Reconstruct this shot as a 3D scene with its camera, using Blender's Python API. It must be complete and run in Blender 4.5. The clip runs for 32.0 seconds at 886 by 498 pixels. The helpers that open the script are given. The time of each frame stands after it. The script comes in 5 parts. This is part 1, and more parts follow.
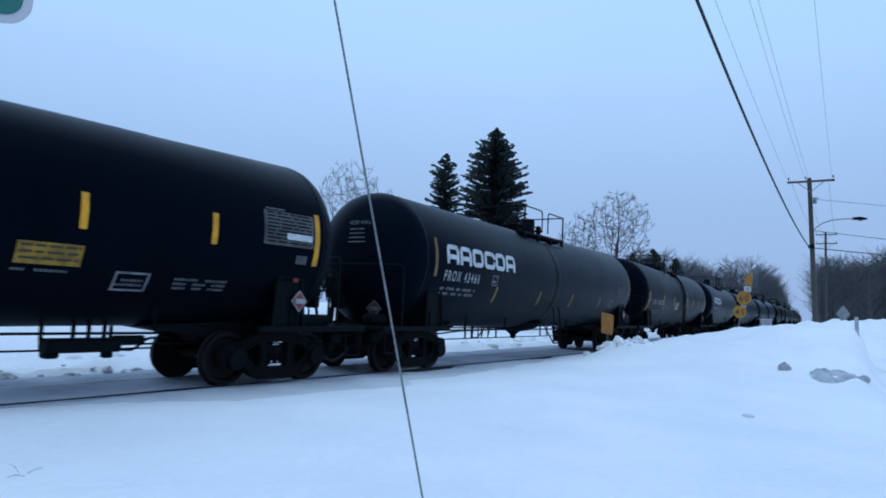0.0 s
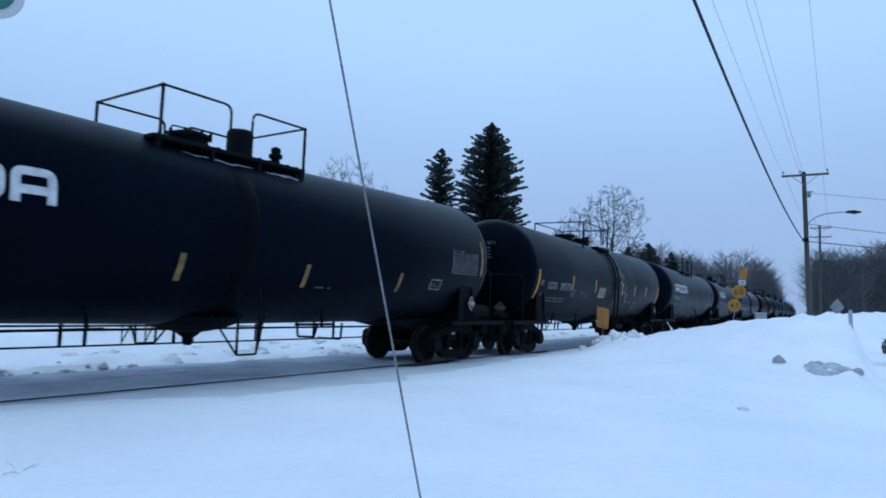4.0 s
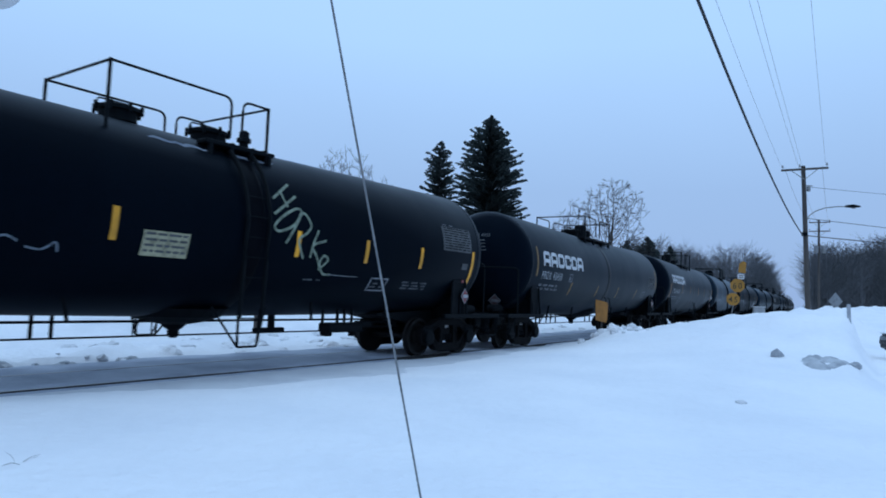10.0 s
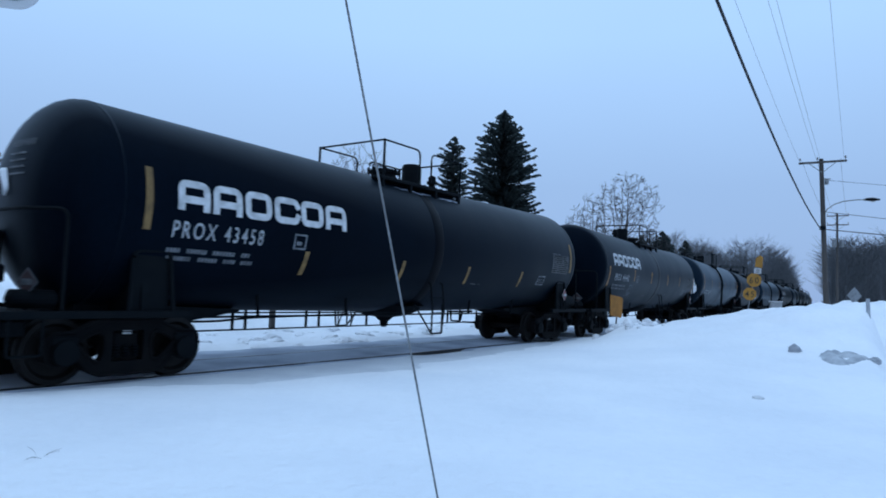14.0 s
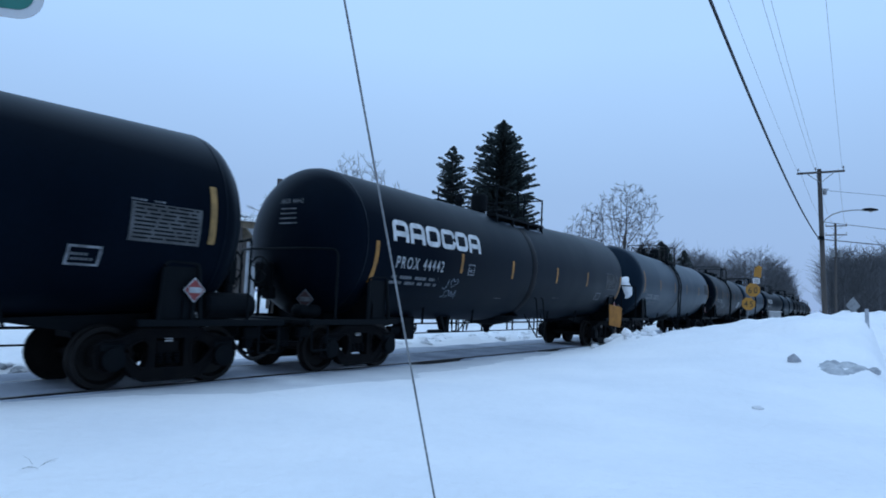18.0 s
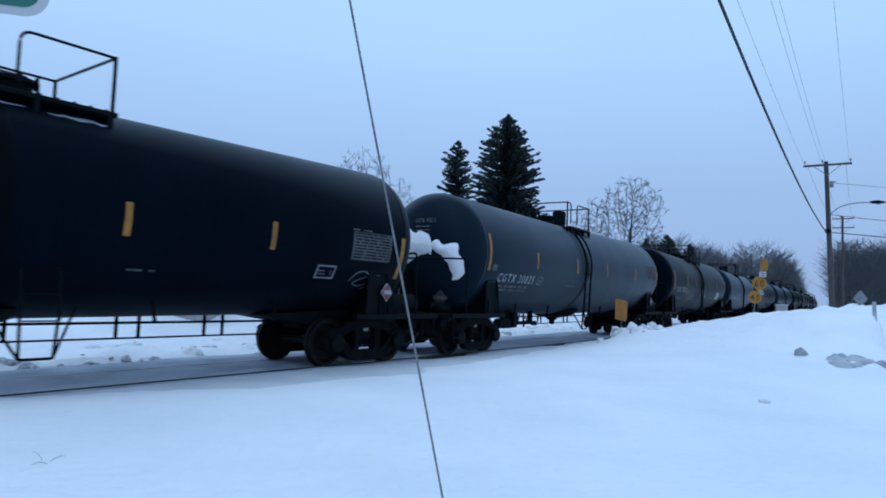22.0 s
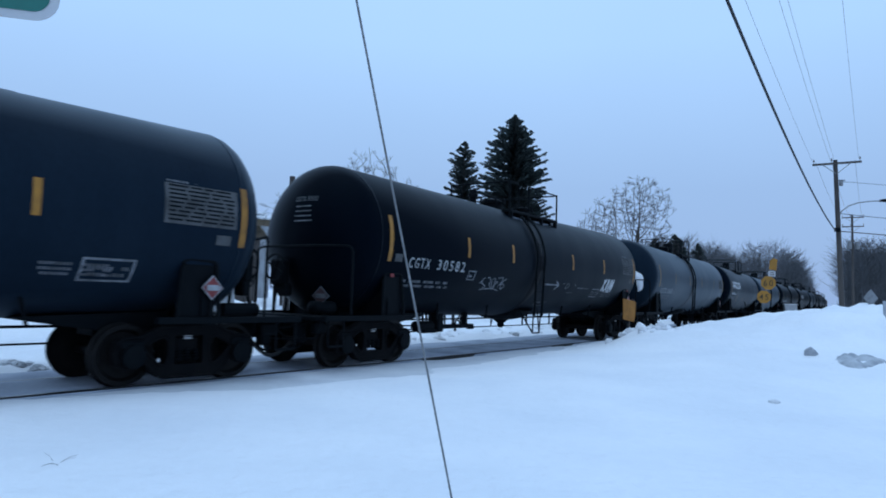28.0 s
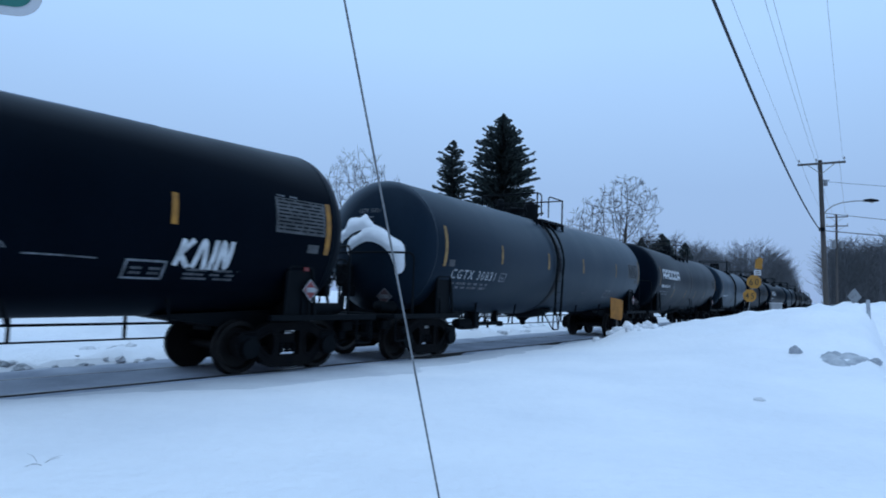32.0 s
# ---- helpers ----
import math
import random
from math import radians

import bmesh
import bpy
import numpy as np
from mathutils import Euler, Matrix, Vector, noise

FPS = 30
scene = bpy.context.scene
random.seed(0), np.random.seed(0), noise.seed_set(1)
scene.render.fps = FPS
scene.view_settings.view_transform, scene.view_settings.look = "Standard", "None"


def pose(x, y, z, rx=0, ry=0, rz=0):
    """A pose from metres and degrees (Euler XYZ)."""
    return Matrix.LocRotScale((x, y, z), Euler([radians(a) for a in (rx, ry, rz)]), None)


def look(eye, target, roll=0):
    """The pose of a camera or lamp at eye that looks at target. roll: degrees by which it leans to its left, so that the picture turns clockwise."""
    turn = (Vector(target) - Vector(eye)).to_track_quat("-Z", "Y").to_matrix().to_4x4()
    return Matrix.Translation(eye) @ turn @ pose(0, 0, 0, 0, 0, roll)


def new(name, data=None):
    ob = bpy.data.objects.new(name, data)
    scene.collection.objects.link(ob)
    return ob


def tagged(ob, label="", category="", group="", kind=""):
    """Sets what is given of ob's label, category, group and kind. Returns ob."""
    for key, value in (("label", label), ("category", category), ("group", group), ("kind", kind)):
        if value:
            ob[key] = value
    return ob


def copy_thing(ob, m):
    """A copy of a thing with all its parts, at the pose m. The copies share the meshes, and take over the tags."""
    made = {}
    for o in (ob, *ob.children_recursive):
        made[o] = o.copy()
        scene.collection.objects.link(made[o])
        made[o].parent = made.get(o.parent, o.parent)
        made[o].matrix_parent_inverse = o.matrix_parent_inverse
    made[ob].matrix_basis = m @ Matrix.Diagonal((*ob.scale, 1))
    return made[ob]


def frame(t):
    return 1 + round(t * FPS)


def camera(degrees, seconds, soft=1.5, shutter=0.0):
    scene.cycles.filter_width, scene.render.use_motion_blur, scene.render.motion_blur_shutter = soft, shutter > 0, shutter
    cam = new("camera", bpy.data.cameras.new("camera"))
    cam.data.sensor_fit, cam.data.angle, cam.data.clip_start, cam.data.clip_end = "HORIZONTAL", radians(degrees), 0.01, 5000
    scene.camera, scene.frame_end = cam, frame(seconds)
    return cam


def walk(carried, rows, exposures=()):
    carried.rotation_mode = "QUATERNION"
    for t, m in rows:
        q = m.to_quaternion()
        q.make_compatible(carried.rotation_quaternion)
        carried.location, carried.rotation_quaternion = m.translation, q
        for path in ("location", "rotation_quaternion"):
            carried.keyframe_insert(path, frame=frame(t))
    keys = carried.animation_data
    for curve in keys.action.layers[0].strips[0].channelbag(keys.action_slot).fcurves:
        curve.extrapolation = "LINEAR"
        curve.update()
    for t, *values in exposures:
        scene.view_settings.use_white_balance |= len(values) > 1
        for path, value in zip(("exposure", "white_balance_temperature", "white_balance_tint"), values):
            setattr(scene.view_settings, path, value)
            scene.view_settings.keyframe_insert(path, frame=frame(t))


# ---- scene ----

+++++

### DO THIS
Return each line exactly as written. Any picture gets left out.

### PROBLEM SOLUTION
Reconstruct this shot as a 3D scene with its camera, using Blender's Python API. It must be complete and run in Blender 4.5. The clip runs for 32.0 seconds at 886 by 498 pixels. The helpers that open the script are given. The time of each frame stands after it. The script comes in 5 parts. This is part 1, and more parts follow.
0.0 s
4.0 s
10.0 s
14.0 s
18.0 s
22.0 s
28.0 s
32.0 s
# ---- helpers ----
import math
import random
from math import radians

import bmesh
import bpy
import numpy as np
from mathutils import Euler, Matrix, Vector, noise

FPS = 30
scene = bpy.context.scene
random.seed(0), np.random.seed(0), noise.seed_set(1)
scene.render.fps = FPS
scene.view_settings.view_transform, scene.view_settings.look = "Standard", "None"


def pose(x, y, z, rx=0, ry=0, rz=0):
    """A pose from metres and degrees (Euler XYZ)."""
    return Matrix.LocRotScale((x, y, z), Euler([radians(a) for a in (rx, ry, rz)]), None)


def look(eye, target, roll=0):
    """The pose of a camera or lamp at eye that looks at target. roll: degrees by which it leans to its left, so that the picture turns clockwise."""
    turn = (Vector(target) - Vector(eye)).to_track_quat("-Z", "Y").to_matrix().to_4x4()
    return Matrix.Translation(eye) @ turn @ pose(0, 0, 0, 0, 0, roll)


def new(name, data=None):
    ob = bpy.data.objects.new(name, data)
    scene.collection.objects.link(ob)
    return ob


def tagged(ob, label="", category="", group="", kind=""):
    """Sets what is given of ob's label, category, group and kind. Returns ob."""
    for key, value in (("label", label), ("category", category), ("group", group), ("kind", kind)):
        if value:
            ob[key] = value
    return ob


def copy_thing(ob, m):
    """A copy of a thing with all its parts, at the pose m. The copies share the meshes, and take over the tags."""
    made = {}
    for o in (ob, *ob.children_recursive):
        made[o] = o.copy()
        scene.collection.objects.link(made[o])
        made[o].parent = made.get(o.parent, o.parent)
        made[o].matrix_parent_inverse = o.matrix_parent_inverse
    made[ob].matrix_basis = m @ Matrix.Diagonal((*ob.scale, 1))
    return made[ob]


def frame(t):
    return 1 + round(t * FPS)


def camera(degrees, seconds, soft=1.5, shutter=0.0):
    scene.cycles.filter_width, scene.render.use_motion_blur, scene.render.motion_blur_shutter = soft, shutter > 0, shutter
    cam = new("camera", bpy.data.cameras.new("camera"))
    cam.data.sensor_fit, cam.data.angle, cam.data.clip_start, cam.data.clip_end = "HORIZONTAL", radians(degrees), 0.01, 5000
    scene.camera, scene.frame_end = cam, frame(seconds)
    return cam


def walk(carried, rows, exposures=()):
    carried.rotation_mode = "QUATERNION"
    for t, m in rows:
        q = m.to_quaternion()
        q.make_compatible(carried.rotation_quaternion)
        carried.location, carried.rotation_quaternion = m.translation, q
        for path in ("location", "rotation_quaternion"):
            carried.keyframe_insert(path, frame=frame(t))
    keys = carried.animation_data
    for curve in keys.action.layers[0].strips[0].channelbag(keys.action_slot).fcurves:
        curve.extrapolation = "LINEAR"
        curve.update()
    for t, *values in exposures:
        scene.view_settings.use_white_balance |= len(values) > 1
        for path, value in zip(("exposure", "white_balance_temperature", "white_balance_tint"), values):
            setattr(scene.view_settings, path, value)
            scene.view_settings.keyframe_insert(path, frame=frame(t))


# ---- scene ----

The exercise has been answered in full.